> **Set exercise**: Below are some records; quote exactly the lines from the one that contains "finishes the script." through the one that contains "niche(BAYR, 0.06, 0.83)", inclusive, and no others.

> **Entries with animation source code**:
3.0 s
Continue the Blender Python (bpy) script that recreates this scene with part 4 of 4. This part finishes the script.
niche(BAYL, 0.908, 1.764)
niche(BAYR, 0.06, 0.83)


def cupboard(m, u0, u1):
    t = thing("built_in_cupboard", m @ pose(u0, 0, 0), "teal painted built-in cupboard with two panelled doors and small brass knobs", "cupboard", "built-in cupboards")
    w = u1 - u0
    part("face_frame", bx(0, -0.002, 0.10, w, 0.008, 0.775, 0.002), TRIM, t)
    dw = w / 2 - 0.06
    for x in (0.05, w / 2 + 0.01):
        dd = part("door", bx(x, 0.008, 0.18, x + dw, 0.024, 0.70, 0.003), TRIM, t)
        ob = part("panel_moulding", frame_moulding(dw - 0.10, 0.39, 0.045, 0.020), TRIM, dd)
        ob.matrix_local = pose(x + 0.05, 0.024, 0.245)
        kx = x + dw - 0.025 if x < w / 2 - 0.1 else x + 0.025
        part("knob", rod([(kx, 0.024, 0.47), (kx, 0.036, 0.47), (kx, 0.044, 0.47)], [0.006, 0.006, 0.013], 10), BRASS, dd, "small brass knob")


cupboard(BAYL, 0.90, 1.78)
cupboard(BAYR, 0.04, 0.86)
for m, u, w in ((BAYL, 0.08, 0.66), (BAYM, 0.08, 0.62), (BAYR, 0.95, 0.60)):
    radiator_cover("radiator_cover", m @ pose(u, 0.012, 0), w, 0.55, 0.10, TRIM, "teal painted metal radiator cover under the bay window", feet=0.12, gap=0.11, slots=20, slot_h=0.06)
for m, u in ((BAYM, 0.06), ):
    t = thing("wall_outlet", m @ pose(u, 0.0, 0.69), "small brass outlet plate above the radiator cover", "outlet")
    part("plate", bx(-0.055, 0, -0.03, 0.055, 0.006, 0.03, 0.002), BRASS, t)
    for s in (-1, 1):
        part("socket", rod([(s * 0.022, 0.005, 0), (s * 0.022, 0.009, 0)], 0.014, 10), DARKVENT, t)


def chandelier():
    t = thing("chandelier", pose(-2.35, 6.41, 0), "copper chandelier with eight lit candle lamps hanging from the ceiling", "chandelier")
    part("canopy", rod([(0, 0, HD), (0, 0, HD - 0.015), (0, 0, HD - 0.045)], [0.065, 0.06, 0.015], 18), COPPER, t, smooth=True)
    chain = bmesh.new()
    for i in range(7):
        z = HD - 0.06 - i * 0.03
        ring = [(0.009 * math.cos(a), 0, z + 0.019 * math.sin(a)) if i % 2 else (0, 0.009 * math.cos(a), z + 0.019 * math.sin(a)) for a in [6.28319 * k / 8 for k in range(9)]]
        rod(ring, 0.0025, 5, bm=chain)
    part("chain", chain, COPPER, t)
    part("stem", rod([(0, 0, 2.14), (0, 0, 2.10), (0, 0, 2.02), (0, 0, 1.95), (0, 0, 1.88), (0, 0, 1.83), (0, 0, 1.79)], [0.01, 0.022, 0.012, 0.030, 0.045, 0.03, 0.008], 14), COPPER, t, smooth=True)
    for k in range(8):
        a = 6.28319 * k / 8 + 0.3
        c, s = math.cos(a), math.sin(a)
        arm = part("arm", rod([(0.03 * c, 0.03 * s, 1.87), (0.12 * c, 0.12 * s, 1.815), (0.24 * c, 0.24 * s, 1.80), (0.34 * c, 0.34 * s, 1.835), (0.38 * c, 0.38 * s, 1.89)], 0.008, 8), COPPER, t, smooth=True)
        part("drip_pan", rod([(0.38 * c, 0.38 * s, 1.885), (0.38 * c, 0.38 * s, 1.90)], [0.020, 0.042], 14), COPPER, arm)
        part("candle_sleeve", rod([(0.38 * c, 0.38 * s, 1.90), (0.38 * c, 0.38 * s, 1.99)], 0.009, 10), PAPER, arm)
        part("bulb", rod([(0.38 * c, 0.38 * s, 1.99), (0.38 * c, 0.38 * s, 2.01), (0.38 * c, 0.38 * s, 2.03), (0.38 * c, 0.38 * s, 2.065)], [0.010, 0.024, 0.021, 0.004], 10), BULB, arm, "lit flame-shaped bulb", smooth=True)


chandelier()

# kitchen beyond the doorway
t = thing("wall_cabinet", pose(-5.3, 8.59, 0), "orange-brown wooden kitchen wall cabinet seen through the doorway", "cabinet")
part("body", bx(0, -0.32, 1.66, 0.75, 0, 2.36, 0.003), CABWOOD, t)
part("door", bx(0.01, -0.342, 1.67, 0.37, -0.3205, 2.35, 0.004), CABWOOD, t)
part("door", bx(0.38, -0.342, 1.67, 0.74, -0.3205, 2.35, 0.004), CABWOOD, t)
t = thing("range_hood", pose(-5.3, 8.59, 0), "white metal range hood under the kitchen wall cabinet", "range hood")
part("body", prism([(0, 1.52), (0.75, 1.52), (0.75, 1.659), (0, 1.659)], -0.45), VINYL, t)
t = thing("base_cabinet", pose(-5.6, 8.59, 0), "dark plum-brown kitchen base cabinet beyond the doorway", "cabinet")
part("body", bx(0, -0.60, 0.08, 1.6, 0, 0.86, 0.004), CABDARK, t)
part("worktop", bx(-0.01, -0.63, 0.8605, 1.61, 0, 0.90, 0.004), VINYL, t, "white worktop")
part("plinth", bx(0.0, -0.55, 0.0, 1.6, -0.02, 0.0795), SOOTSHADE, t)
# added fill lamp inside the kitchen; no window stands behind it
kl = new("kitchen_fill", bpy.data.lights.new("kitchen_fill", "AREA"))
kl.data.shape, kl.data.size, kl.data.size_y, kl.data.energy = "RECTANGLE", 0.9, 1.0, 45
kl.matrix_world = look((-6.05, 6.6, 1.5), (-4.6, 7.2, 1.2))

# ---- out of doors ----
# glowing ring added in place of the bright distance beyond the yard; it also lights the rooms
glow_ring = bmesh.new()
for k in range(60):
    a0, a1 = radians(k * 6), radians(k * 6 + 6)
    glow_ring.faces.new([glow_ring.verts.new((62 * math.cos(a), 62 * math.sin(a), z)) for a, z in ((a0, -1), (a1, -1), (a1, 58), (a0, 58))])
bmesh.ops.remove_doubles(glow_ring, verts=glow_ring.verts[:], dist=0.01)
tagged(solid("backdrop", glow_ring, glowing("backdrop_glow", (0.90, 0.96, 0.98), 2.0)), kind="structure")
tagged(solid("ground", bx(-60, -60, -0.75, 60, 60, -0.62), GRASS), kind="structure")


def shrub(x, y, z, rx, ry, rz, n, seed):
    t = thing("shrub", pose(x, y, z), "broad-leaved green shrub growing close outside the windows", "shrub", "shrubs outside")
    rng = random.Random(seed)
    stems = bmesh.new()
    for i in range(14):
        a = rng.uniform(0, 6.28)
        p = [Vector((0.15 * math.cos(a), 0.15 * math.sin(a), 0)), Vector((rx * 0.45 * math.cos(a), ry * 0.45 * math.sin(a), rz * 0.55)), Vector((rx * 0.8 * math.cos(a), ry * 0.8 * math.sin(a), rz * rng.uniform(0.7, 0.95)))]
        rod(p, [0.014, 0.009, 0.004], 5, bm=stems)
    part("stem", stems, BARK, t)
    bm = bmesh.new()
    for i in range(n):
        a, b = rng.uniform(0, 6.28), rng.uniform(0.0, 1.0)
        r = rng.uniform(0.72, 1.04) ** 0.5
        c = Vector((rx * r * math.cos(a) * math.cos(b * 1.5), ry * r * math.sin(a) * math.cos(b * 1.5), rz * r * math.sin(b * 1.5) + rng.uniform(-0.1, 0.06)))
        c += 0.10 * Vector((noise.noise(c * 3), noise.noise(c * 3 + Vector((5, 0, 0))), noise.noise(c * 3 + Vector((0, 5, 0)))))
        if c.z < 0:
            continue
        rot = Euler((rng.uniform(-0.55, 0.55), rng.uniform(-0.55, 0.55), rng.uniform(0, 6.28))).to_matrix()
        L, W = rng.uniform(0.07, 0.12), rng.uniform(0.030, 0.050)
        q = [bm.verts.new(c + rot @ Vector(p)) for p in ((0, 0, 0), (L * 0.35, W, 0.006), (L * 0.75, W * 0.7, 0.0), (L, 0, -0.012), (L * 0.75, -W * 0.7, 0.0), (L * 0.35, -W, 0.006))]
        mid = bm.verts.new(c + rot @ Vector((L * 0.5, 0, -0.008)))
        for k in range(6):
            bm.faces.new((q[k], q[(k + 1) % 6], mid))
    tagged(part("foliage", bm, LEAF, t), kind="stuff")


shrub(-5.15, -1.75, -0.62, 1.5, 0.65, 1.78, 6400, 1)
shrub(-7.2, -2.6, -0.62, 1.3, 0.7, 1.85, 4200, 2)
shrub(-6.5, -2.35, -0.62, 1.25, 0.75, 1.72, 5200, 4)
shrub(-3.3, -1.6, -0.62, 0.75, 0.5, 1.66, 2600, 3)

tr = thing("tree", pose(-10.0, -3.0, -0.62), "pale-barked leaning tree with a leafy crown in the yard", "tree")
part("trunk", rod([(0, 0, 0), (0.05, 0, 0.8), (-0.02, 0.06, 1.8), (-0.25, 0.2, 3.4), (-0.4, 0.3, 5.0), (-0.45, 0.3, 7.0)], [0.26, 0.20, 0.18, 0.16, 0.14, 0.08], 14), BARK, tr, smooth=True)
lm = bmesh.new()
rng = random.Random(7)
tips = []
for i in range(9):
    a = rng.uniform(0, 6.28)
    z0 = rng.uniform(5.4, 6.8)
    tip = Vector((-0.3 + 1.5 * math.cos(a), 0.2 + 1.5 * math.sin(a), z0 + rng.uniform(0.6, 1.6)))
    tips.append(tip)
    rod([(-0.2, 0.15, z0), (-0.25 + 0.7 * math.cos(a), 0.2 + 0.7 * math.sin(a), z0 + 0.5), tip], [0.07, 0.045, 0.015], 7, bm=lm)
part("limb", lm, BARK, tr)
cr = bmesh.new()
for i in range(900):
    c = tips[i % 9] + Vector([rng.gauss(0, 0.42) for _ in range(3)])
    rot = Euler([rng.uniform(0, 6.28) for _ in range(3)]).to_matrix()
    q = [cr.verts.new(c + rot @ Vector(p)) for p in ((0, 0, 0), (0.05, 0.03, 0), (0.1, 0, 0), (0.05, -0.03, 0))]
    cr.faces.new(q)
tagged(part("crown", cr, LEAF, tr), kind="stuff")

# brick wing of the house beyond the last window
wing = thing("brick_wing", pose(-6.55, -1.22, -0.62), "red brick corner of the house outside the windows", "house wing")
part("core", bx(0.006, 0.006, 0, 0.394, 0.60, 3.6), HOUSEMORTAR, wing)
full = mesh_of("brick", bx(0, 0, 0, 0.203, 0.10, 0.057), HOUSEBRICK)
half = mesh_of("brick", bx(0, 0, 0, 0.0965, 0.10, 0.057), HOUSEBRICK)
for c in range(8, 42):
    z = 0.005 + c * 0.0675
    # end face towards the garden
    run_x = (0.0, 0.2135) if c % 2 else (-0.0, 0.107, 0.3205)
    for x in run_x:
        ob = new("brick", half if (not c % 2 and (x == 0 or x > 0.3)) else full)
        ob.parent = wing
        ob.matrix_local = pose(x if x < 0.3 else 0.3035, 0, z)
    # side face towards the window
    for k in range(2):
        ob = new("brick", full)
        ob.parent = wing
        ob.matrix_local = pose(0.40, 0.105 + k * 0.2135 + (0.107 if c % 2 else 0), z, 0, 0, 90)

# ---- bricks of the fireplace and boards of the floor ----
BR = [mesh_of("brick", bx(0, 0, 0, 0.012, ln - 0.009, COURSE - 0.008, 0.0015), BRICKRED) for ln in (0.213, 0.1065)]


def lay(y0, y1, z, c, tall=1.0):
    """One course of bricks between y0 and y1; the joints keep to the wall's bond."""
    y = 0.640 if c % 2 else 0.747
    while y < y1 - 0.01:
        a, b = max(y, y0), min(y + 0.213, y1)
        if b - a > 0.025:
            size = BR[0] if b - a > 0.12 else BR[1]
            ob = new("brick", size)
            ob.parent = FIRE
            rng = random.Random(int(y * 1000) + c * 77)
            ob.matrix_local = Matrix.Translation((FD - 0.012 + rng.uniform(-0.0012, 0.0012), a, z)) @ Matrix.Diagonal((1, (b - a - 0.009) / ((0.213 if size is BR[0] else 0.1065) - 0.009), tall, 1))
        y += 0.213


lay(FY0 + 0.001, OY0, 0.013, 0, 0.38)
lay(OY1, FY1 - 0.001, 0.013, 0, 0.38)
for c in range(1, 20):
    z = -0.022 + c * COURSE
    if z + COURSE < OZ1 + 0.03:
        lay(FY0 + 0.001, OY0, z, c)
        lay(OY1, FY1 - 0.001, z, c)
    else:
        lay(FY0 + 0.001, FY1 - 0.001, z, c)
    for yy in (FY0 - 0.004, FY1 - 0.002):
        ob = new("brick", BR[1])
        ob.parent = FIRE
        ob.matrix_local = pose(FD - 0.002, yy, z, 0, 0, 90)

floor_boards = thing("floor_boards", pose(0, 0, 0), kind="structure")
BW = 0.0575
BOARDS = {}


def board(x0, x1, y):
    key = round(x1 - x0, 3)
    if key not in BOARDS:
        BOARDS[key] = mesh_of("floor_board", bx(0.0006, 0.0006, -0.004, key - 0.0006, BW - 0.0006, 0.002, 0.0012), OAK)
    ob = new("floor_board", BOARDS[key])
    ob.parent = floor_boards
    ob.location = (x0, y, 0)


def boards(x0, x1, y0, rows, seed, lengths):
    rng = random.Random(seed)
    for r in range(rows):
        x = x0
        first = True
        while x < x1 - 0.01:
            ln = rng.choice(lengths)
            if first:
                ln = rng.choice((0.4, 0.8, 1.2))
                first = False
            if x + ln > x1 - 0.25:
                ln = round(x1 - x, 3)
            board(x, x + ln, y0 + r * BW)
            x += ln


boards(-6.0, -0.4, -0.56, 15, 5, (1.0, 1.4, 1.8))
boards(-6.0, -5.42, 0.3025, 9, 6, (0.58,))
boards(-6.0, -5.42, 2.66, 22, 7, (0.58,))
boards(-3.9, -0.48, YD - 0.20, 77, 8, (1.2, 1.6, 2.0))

...

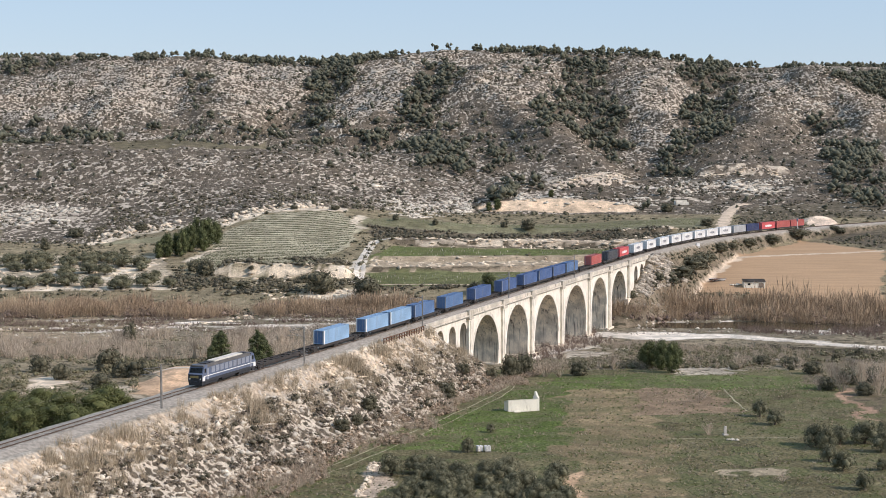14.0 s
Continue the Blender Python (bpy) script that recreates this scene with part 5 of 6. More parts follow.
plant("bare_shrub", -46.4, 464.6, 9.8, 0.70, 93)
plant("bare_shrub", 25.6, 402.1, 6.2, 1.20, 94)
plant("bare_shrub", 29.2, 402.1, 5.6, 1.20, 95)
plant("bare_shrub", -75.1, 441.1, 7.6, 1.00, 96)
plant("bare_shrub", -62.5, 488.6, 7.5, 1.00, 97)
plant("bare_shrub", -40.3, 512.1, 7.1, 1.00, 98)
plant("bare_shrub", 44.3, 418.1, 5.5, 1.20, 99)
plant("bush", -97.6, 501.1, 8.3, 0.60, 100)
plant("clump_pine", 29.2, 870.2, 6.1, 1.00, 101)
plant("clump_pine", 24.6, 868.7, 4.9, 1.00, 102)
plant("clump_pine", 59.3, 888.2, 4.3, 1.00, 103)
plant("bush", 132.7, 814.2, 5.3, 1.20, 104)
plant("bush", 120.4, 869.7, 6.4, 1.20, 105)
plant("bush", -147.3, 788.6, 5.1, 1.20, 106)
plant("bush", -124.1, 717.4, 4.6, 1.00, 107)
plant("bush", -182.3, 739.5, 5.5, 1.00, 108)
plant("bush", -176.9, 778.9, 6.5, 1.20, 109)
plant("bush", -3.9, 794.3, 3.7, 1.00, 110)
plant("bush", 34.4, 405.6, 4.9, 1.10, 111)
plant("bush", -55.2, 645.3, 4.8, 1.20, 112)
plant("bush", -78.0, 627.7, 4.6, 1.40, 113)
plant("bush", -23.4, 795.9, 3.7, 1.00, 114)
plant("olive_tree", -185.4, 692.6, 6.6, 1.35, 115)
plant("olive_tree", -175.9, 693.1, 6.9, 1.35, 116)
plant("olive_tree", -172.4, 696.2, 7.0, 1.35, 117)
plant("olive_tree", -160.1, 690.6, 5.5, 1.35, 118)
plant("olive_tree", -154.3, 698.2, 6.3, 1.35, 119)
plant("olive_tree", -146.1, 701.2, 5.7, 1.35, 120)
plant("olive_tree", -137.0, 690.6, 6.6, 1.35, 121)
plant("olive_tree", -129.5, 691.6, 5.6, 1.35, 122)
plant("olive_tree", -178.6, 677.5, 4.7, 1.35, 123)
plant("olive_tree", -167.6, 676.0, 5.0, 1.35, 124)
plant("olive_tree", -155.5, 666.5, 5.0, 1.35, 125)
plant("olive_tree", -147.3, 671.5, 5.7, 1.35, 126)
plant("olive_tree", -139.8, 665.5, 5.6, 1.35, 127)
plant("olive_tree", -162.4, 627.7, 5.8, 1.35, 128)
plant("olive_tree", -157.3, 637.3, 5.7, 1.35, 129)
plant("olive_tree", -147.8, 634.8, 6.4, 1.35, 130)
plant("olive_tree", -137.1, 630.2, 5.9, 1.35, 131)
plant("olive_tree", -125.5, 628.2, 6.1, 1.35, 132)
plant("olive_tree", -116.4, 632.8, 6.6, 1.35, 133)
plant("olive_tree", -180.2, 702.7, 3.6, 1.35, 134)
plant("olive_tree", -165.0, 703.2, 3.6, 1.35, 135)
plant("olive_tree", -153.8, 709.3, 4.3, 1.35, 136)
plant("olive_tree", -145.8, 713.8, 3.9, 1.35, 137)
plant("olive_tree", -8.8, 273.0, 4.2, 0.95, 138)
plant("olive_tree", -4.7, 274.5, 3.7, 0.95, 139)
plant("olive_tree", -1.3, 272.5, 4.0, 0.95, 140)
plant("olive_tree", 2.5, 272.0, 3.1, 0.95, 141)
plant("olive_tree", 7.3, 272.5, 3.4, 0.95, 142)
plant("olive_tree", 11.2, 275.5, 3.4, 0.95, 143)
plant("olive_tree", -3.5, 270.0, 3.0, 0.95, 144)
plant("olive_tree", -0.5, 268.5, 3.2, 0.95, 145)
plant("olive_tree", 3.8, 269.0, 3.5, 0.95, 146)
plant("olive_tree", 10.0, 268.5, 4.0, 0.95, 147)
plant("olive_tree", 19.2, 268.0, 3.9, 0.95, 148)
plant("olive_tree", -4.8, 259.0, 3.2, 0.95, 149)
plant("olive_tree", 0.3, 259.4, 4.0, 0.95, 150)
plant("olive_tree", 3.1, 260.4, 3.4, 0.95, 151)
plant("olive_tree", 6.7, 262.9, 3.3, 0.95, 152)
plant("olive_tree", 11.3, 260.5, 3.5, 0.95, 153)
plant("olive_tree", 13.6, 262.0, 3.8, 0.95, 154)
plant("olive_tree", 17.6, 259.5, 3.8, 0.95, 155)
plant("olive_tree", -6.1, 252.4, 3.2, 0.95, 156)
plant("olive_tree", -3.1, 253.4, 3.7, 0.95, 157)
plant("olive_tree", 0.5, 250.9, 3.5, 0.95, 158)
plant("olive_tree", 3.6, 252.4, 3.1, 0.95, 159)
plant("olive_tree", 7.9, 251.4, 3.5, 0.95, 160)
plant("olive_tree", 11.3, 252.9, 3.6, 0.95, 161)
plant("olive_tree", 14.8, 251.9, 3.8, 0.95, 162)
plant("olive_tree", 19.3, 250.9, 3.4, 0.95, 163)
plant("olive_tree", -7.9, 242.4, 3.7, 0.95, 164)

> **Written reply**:
Continue the Blender Python (bpy) script that recreates this scene with part 4 of 4. This part finishes the script.
niche(BAYL, 0.908, 1.764)
niche(BAYR, 0.06, 0.83)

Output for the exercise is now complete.